Tuesday, 10/28/2003 8:52:55 AM

Tuesday, October 28, 2003 8:52:55 AM

Post# of 76351
Tips for today's trading ,by Paul Cherney.
.......For FOMC announcements, the intraday pattern most often seen is that the initial knee-jerk reaction in prices after the announcement proves to be the direction for the rest of the session, but the first move usually reverses and prices run the other way for a while before they reverse again and finish in an intraday trend in the direction of the first knee-jerk reaction. I don't know whether this will happen on Tuesday, but when you think about headline positions (ultra short-term leveraged bets on the direction of the first price reaction to the headline), there is at least one rational explanation: The first knee-jerk price movement puts either the bulls or the bears into the money, and prices can get a boost in the direction of the initial move by wrong-way bettors closing out wrong-way bets. Once momentum in the opening direction appears to be weakening, the correct-way bettors start booking their profits and prices can reverse again.

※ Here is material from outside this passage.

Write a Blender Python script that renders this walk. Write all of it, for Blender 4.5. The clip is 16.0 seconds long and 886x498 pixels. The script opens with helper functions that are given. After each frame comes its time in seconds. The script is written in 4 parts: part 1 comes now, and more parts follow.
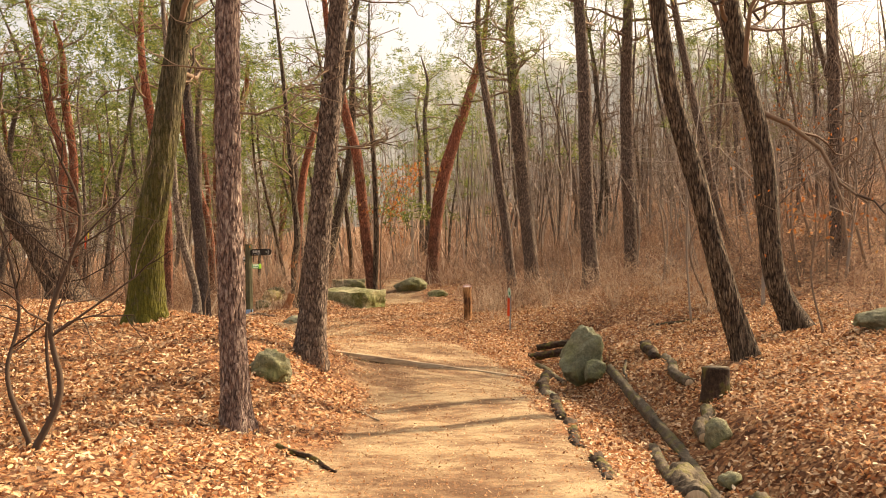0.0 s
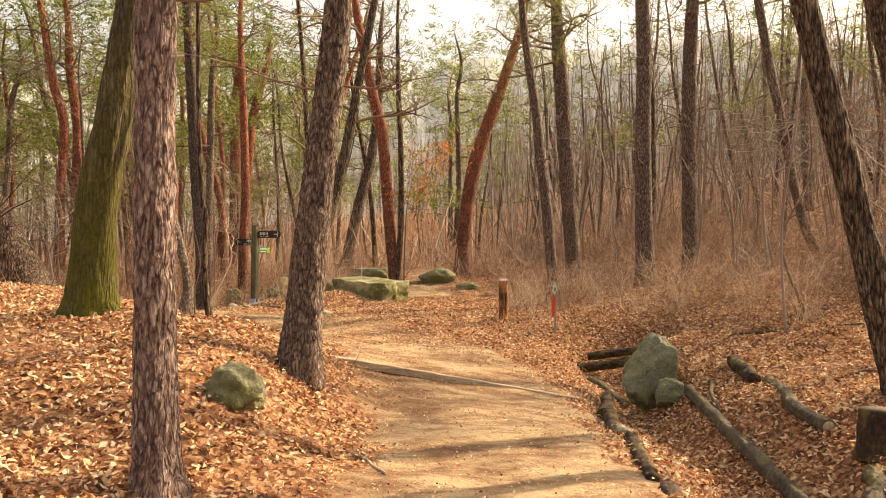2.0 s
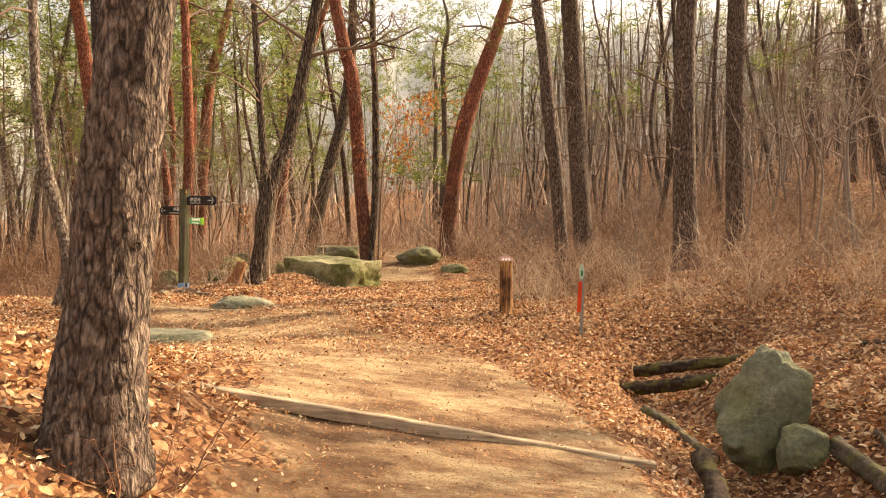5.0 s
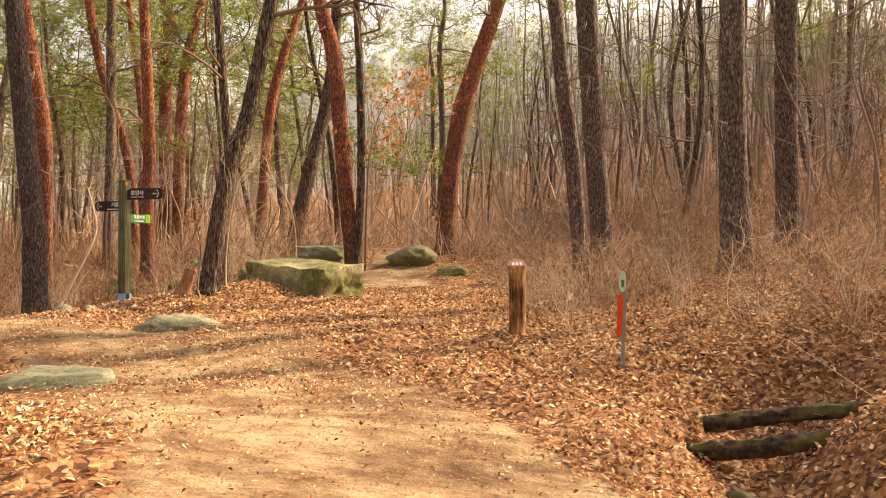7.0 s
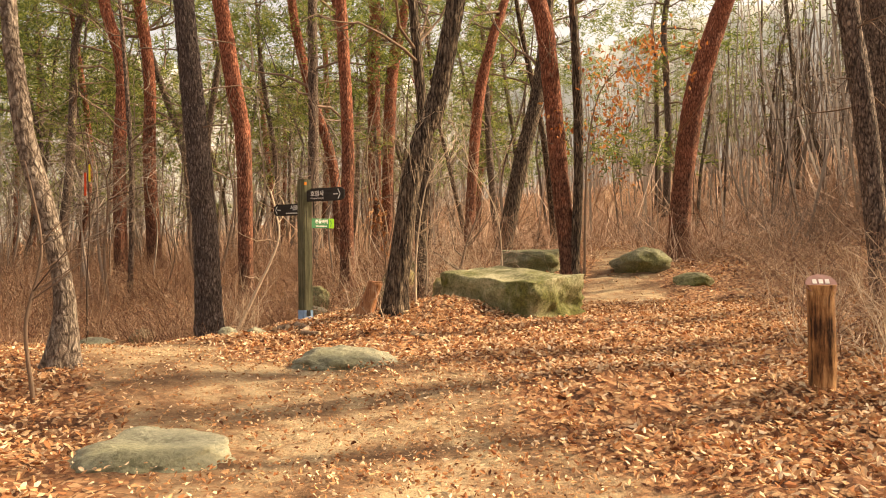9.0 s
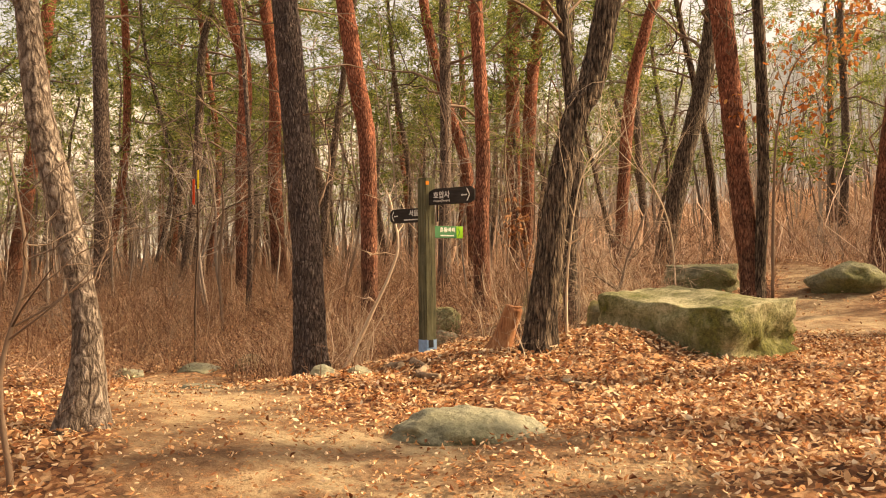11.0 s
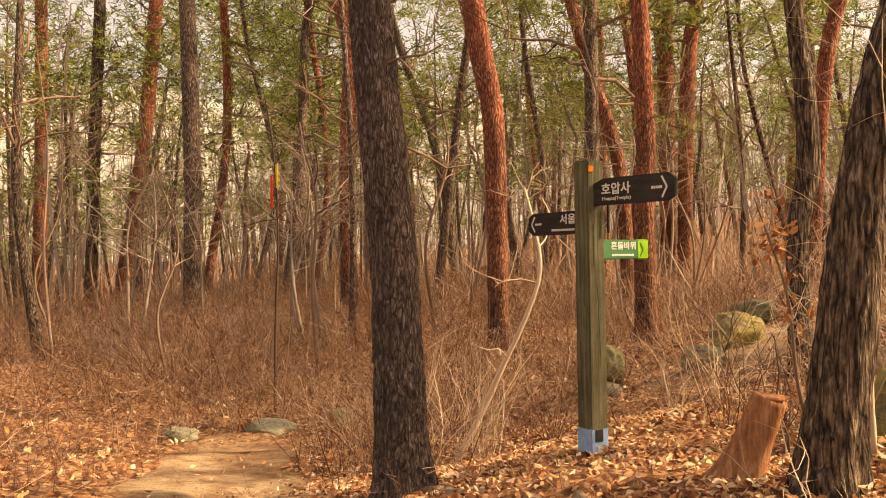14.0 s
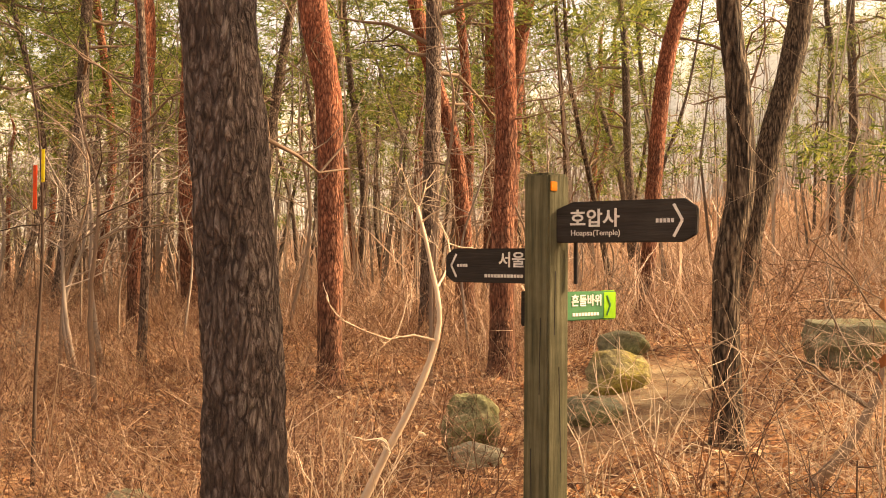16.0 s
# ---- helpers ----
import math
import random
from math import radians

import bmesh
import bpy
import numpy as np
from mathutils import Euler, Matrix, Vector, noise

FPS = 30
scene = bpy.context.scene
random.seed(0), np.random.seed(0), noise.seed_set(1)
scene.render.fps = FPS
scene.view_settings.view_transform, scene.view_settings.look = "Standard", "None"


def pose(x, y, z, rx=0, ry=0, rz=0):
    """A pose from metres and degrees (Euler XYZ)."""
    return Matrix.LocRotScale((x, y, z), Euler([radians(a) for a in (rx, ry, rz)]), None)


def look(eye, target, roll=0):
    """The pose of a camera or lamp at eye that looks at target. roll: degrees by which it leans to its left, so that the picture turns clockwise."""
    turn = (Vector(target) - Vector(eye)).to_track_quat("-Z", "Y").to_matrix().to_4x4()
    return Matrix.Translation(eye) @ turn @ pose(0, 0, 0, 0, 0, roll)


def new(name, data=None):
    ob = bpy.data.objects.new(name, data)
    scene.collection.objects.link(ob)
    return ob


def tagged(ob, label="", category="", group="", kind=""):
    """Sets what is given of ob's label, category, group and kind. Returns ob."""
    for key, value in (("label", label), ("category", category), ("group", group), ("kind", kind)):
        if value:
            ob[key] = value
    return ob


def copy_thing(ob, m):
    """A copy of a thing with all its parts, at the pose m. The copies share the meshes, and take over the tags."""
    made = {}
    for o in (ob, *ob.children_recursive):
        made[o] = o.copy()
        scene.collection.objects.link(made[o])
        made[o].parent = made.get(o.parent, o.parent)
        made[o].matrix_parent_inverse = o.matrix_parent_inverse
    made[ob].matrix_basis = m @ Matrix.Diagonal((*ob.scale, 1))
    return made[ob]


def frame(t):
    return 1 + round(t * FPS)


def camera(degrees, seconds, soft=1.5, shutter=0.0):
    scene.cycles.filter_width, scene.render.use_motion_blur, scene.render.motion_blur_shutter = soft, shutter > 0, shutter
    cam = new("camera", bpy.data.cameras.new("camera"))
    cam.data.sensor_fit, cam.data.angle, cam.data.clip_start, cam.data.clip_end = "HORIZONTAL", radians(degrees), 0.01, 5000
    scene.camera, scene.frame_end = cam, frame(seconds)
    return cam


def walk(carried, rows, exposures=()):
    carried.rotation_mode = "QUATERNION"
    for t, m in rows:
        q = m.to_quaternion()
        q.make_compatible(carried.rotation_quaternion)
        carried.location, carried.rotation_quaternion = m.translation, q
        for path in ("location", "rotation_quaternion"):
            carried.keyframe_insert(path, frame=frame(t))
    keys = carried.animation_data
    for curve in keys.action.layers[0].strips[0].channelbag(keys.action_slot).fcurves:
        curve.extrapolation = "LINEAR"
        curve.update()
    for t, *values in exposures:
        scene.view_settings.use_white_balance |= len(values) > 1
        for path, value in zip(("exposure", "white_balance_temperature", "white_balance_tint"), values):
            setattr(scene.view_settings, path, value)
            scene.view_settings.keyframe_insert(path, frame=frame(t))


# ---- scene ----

Here's an example. Suppose the first reaction is a bullish spike higher. Bulls who are ultra-short-term long are "in the money" and bears are frantically trying to limit losses by buying to cover their shorts, this buying demand pushes prices further in the same direction as the initial knee-jerk (very rapidly), but once the move appears to have run out of intraday momentum, the bulls want to book their profits, so they starts to sell which reverses prices again.